§ **Data lines**

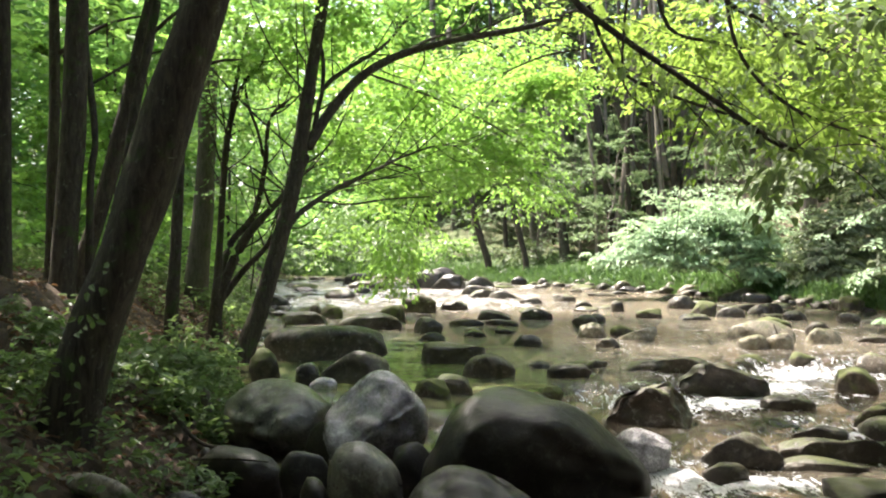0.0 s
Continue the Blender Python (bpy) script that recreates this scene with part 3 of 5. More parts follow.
boulder(-1.37, 4.0, 0.1, 0.36, 0.26, 0.26, -9, 'green', 17, 5, rough=0.12, planes=((0.32, -1, -0.11, 0.58, 0.8),), cuts=2, under=0, top=(0.7, 0.9, 1, 0.95, 0.9, 0.95, 0.9, 0.8, 0.5))
boulder(-1.46, 5.51, 0.02, 0.66, 0.39, 0.26, -9, 'dark', 19, 4, planes=((-0.35, -1, -0.2, 0.55, 0.5),), cuts=2, rough=0.07, top=(0.75, 0.93, 1, 0.97, 0.95, 0.94, 0.92, 0.9, 0.7), under=0, waist=0.15)
boulder(-0.83, 5.0, 0, 0.18, 0.29, 0.22, 20, 'dark', 20, 3, cuts=0, waist=0.15, rough=0.06, planes=(), under=0, top=(0.6, 0.9, 1, 1, 1, 0.95, 0.9, 0.8, 0.5))
boulder(-1.49, 4.45, 0.15, 0.23, 0.16, 0.13, -9, 'dark', 21, 3, planes=((-0.38, -1, 0.05, 0.52, 0.5),), cuts=2, rough=0.1)
boulder(-0.34, 5.63, 0, 0.17, 0.14, 0.13, -9, 'moss', 22, 3, planes=((0.07, -1, -0.06, 0.54, 0.5),), cuts=2, rough=0.1)
boulder(1.24, 4.77, 0, 0.37, 0.19, 0.13, -9, 'dark', 23, 4, planes=((0.29, -1, -0.22, 0.49, 0.5),), cuts=2, rough=0.1)
boulder(2.9, 5.05, 0, 1.07, 0.53, 0.16, -9, 'wet', 25, 5, flat=0.05, cuts=1, taper=0.3, rough=0.06, planes=((0.43, -1, -0.08, 0.46, 0.8),), label="flat stone with moss on one end")
boulder(3.83, 5.85, 0, 0.75, 0.59, 0.33, -9, 'moss', 26, 5, rough=0.05, cuts=0, taper=0, lean=0, waist=0.35, under=0.1, planes=((-0.2, -1, -0.1, 0.5, 0.85),), top=(0.6, 0.82, 0.95, 1, 1, 0.96, 0.9, 0.78, 0.55), label="rounded brown boulder beside a small fall")
boulder(3.67, 5.76, 0, 0.4, 0.2, 0.08, -9, 'wet', 27, 4, planes=((-0.21, -1, -0.01, 0.44, 0.5),), cuts=2, rough=0.1)
boulder(4.11, 7.03, 0, 0.72, 0.43, 0.2, -9, 'moss', 28, 4, rough=0.06, cuts=0, waist=0.25, planes=((0.46, -1, -0.18, 0.61, 0.8),))
boulder(4.24, 7.16, 0.12, 1.0, 0.6, 0.21, -9, 'green', 29, 4, rough=0.09, cuts=1, waist=0.2, planes=((-0.47, -1, -0.25, 0.42, 0.8),), label="mossy low boulder among white water")
boulder(5.01, 7.72, 0.12, 0.23, 0.18, 0.1, -9, 'moss', 30, 3, planes=((0.23, -1, -0.14, 0.62, 0.5),), cuts=2, rough=0.1)
boulder(2.34, 6.11, 0, 0.63, 0.43, 0.23, -9, 'wet', 31, 4, rough=0.14, planes=((0.13, -1, 0.02, 0.42, 0.8),), cuts=2, label="brown pitted rock in fast water")
boulder(2.07, 5.7, 0, 0.36, 0.18, 0.12, -9, 'wet', 32, 4, planes=((-0.42, -1, 0.03, 0.62, 0.5),), cuts=2, rough=0.1)
boulder(3.14, 6.18, 0, 1.01, 0.23, 0.18, -9, 'wet', 33, 4, square=0.3, rough=0.13, planes=((0.49, -1, -0.12, 0.43, 0.8),), cuts=2, label="dark rock ledge under a thin sheet of water")
boulder(3.38, 6.96, 0, 0.56, 0.23, 0.12, -9, 'wet', 34, 4, planes=((-0.31, -1, -0.25, 0.61, 0.5),), cuts=2, rough=0.1)
boulder(2.88, 5.98, 0, 0.7, 0.36, 0.09, -9, 'wet', 35, 4, planes=((-0.04, -1, -0.19, 0.44, 0.5),), cuts=2, rough=0.1)
boulder(1.82, 6.96, 0.12, 0.8, 0.64, 0.53, -9, 'moss', 36, 5, cuts=0, rough=0.1, waist=0.2, planes=((-0.25, -1, -0.1, 0.12, 0.95), (0.7, -0.5, 0.4, 0.45, 0.9), (-0.75, 0.1, 0.6, 0.5, 0.9), (0.1, 0.15, 1, 0.62, 0.8)), label="dark angular rock in mid-stream")
boulder(2.7, 9.46, 0.12, 1.16, 0.7, 0.36, -9, 'moss', 37, 4, flat=0.1, cuts=0, rough=0.06, taper=-0.3, planes=((0, -1, -0.1, 0.3, 0.9), (0, 0.1, 1, 0.6, 0.7)), label="low mossy rock in mid-stream")
boulder(3.0, 8.47, 0.12, 1.03, 0.82, 0.4, -9, 'wet', 38, 5, cuts=0, rough=0.06, taper=0.4, waist=0.2, planes=((-0.2, -1, -0.15, 0.05, 0.97), (0.3, 0.1, 1, 0.55, 0.85), (-0.8, 0, 0.5, 0.6, 0.9)), label="dark wedge-shaped rock with a flat broken face")
boulder(4.6, 8.71, 0.12, 0.51, 0.47, 0.28, -9, 'green', 39, 4, planes=((-0.05, -1, -0.22, 0.49, 0.5),), cuts=2, rough=0.1)
boulder(5.65, 10.07, 0.12, 0.62, 0.37, 0.28, -9, 'moss', 40, 4, planes=((-0.3, -1, -0.22, 0.53, 0.5),), cuts=2, rough=0.1)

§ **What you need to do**
Omit pictures; set down the rest of the material word for word.

§ **Output for this exercise**
0.0 s
Continue the Blender Python (bpy) script that recreates this scene with part 3 of 5. More parts follow.
boulder(-1.37, 4.0, 0.1, 0.36, 0.26, 0.26, -9, 'green', 17, 5, rough=0.12, planes=((0.32, -1, -0.11, 0.58, 0.8),), cuts=2, under=0, top=(0.7, 0.9, 1, 0.95, 0.9, 0.95, 0.9, 0.8, 0.5))
boulder(-1.46, 5.51, 0.02, 0.66, 0.39, 0.26, -9, 'dark', 19, 4, planes=((-0.35, -1, -0.2, 0.55, 0.5),), cuts=2, rough=0.07, top=(0.75, 0.93, 1, 0.97, 0.95, 0.94, 0.92, 0.9, 0.7), under=0, waist=0.15)
boulder(-0.83, 5.0, 0, 0.18, 0.29, 0.22, 20, 'dark', 20, 3, cuts=0, waist=0.15, rough=0.06, planes=(), under=0, top=(0.6, 0.9, 1, 1, 1, 0.95, 0.9, 0.8, 0.5))
boulder(-1.49, 4.45, 0.15, 0.23, 0.16, 0.13, -9, 'dark', 21, 3, planes=((-0.38, -1, 0.05, 0.52, 0.5),), cuts=2, rough=0.1)
boulder(-0.34, 5.63, 0, 0.17, 0.14, 0.13, -9, 'moss', 22, 3, planes=((0.07, -1, -0.06, 0.54, 0.5),), cuts=2, rough=0.1)
boulder(1.24, 4.77, 0, 0.37, 0.19, 0.13, -9, 'dark', 23, 4, planes=((0.29, -1, -0.22, 0.49, 0.5),), cuts=2, rough=0.1)
boulder(2.9, 5.05, 0, 1.07, 0.53, 0.16, -9, 'wet', 25, 5, flat=0.05, cuts=1, taper=0.3, rough=0.06, planes=((0.43, -1, -0.08, 0.46, 0.8),), label="flat stone with moss on one end")
boulder(3.83, 5.85, 0, 0.75, 0.59, 0.33, -9, 'moss', 26, 5, rough=0.05, cuts=0, taper=0, lean=0, waist=0.35, under=0.1, planes=((-0.2, -1, -0.1, 0.5, 0.85),), top=(0.6, 0.82, 0.95, 1, 1, 0.96, 0.9, 0.78, 0.55), label="rounded brown boulder beside a small fall")
boulder(3.67, 5.76, 0, 0.4, 0.2, 0.08, -9, 'wet', 27, 4, planes=((-0.21, -1, -0.01, 0.44, 0.5),), cuts=2, rough=0.1)
boulder(4.11, 7.03, 0, 0.72, 0.43, 0.2, -9, 'moss', 28, 4, rough=0.06, cuts=0, waist=0.25, planes=((0.46, -1, -0.18, 0.61, 0.8),))
boulder(4.24, 7.16, 0.12, 1.0, 0.6, 0.21, -9, 'green', 29, 4, rough=0.09, cuts=1, waist=0.2, planes=((-0.47, -1, -0.25, 0.42, 0.8),), label="mossy low boulder among white water")
boulder(5.01, 7.72, 0.12, 0.23, 0.18, 0.1, -9, 'moss', 30, 3, planes=((0.23, -1, -0.14, 0.62, 0.5),), cuts=2, rough=0.1)
boulder(2.34, 6.11, 0, 0.63, 0.43, 0.23, -9, 'wet', 31, 4, rough=0.14, planes=((0.13, -1, 0.02, 0.42, 0.8),), cuts=2, label="brown pitted rock in fast water")
boulder(2.07, 5.7, 0, 0.36, 0.18, 0.12, -9, 'wet', 32, 4, planes=((-0.42, -1, 0.03, 0.62, 0.5),), cuts=2, rough=0.1)
boulder(3.14, 6.18, 0, 1.01, 0.23, 0.18, -9, 'wet', 33, 4, square=0.3, rough=0.13, planes=((0.49, -1, -0.12, 0.43, 0.8),), cuts=2, label="dark rock ledge under a thin sheet of water")
boulder(3.38, 6.96, 0, 0.56, 0.23, 0.12, -9, 'wet', 34, 4, planes=((-0.31, -1, -0.25, 0.61, 0.5),), cuts=2, rough=0.1)
boulder(2.88, 5.98, 0, 0.7, 0.36, 0.09, -9, 'wet', 35, 4, planes=((-0.04, -1, -0.19, 0.44, 0.5),), cuts=2, rough=0.1)
boulder(1.82, 6.96, 0.12, 0.8, 0.64, 0.53, -9, 'moss', 36, 5, cuts=0, rough=0.1, waist=0.2, planes=((-0.25, -1, -0.1, 0.12, 0.95), (0.7, -0.5, 0.4, 0.45, 0.9), (-0.75, 0.1, 0.6, 0.5, 0.9), (0.1, 0.15, 1, 0.62, 0.8)), label="dark angular rock in mid-stream")
boulder(2.7, 9.46, 0.12, 1.16, 0.7, 0.36, -9, 'moss', 37, 4, flat=0.1, cuts=0, rough=0.06, taper=-0.3, planes=((0, -1, -0.1, 0.3, 0.9), (0, 0.1, 1, 0.6, 0.7)), label="low mossy rock in mid-stream")
boulder(3.0, 8.47, 0.12, 1.03, 0.82, 0.4, -9, 'wet', 38, 5, cuts=0, rough=0.06, taper=0.4, waist=0.2, planes=((-0.2, -1, -0.15, 0.05, 0.97), (0.3, 0.1, 1, 0.55, 0.85), (-0.8, 0, 0.5, 0.6, 0.9)), label="dark wedge-shaped rock with a flat broken face")
boulder(4.6, 8.71, 0.12, 0.51, 0.47, 0.28, -9, 'green', 39, 4, planes=((-0.05, -1, -0.22, 0.49, 0.5),), cuts=2, rough=0.1)
boulder(5.65, 10.07, 0.12, 0.62, 0.37, 0.28, -9, 'moss', 40, 4, planes=((-0.3, -1, -0.22, 0.53, 0.5),), cuts=2, rough=0.1)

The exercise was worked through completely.